Wednesday 22 February 2017 4:59 am

This isn’t an M&A bubble: It’s the start of an unprecedented boom

After a blistering final quarter of 2016, the first few weeks of 2017 have seen dealmakers continue to mine a rich seam of M&A, with big ticket transactions including Tesco’s acquisition of Booker and Reckitt Benckiser’s bid for Mead Johnson hitting headlines in the UK, and Luxottica and Essilor’s €50bn (£42.4bn) merger among many others making waves further afield.

And just when we thought we would be able to stop and catch our breath, Kraft then popped up with its bid for Unilever.

But with continued geopolitical uncertainty and increased regulatory scrutiny seemingly not going away any time soon, is this an M&A bubble that’s in danger of bursting?

Call me optimistic, but I actually believe this is only the start, and that both domestically and globally, we will witness an unprecedented increase in deal activity over the next few years.

Read more: Why is M&A rising? The bigger the company, the more likely it is to survive

There are a number of contributing factors driving this. When taken in isolation, these ingredients perhaps wouldn’t cause too much of a stir in M&A terms, but taken in aggregate, I believe we are looking at a very powerful cocktail.

Consider, for example, that the average tenure of a chief executive has shrunk from seven to 10 years to something closer to three to five years. The pressure for a chief executive to dramatically make their mark on a business is more intense, for typically they now have a shorter window in which to drive growth and shareholder value. The pursuit of organic growth can often be a long game, so the chief executive has to look at other means in which to make an impact.

Consider too the influence of shareholder activists, who are now very much part and parcel of corporate life. Such activists aren’t there to go with the flow, but to agitate and shine a light on boardroom performance – again, putting pressure on boards to take bold actions.

Geopolitical risk is heightening developed market risk. This will narrow the country risk premium between developed nations and developing ones, which in turn will trigger more funds flowing to growth economies in Asia.

Read more: The year of the vampire: 2017 is when political risk bites back

Other factors are at play too. The line between M&A and R&D is becoming increasingly blurred. At the same time, tax is being used as a tool to influence the flow of capital. Then throw into the mix an ageing population across many western economies, and the fact that it is unlikely that oil prices will get back to $100 per barrel anytime soon.

Taken individually, none of these items would perhaps move the needle significantly. But stick them all into a melting pot and it’s hard to imagine that we are on the brink of a period in which corporates will batten down the hatches and play it safe.

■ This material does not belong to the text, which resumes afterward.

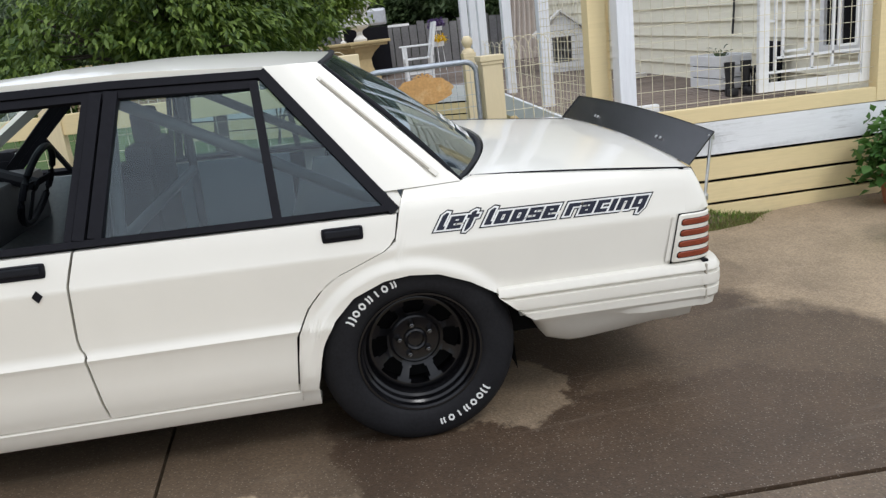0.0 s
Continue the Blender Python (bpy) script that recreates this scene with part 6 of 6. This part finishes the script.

We are now facing a sustained period of “low and slow” – low interest rates and slow growth. Debt is therefore not only available in abundance, but you now have a sustained period of certainty over its cost.

From an investor perspective, a risk balanced portfolio is likely to yield no more than 3.5 to 4 per cent over the next five to seven years. Meanwhile, infrastructure assets are facing yield compression. This could have two impacts. First, such low levels of returns mean chief executives, who are already under increasing scrutiny, cannot afford to put their businesses on autopilot. They will have to be active in terms of either organic or inorganic investments.

Read more: Government mustn't play to protectionists on foreign direct investment

Second, such returns could see a flight of capital from public to private markets – indeed, we are already seeing some holders of capital invest directly. This will result in financial sponsors accumulating greater levels of capital, prompting them to diversify their asset classes even more. In turn, it also may be harder for smaller financial sponsors to attract funding as returns will be harder to achieve and their management fees will become increasingly untenable.

You may ask yourself why all this is good for dealmaking. While executives tend to crave certainty and stability, experience tells me it’s actually volatility and uncertainty that inject impetus into deals – and the one thing I don’t see coming down the track over the months ahead is calmness and tranquillity.

So hold on tight. We dealmakers could be in for a busy time.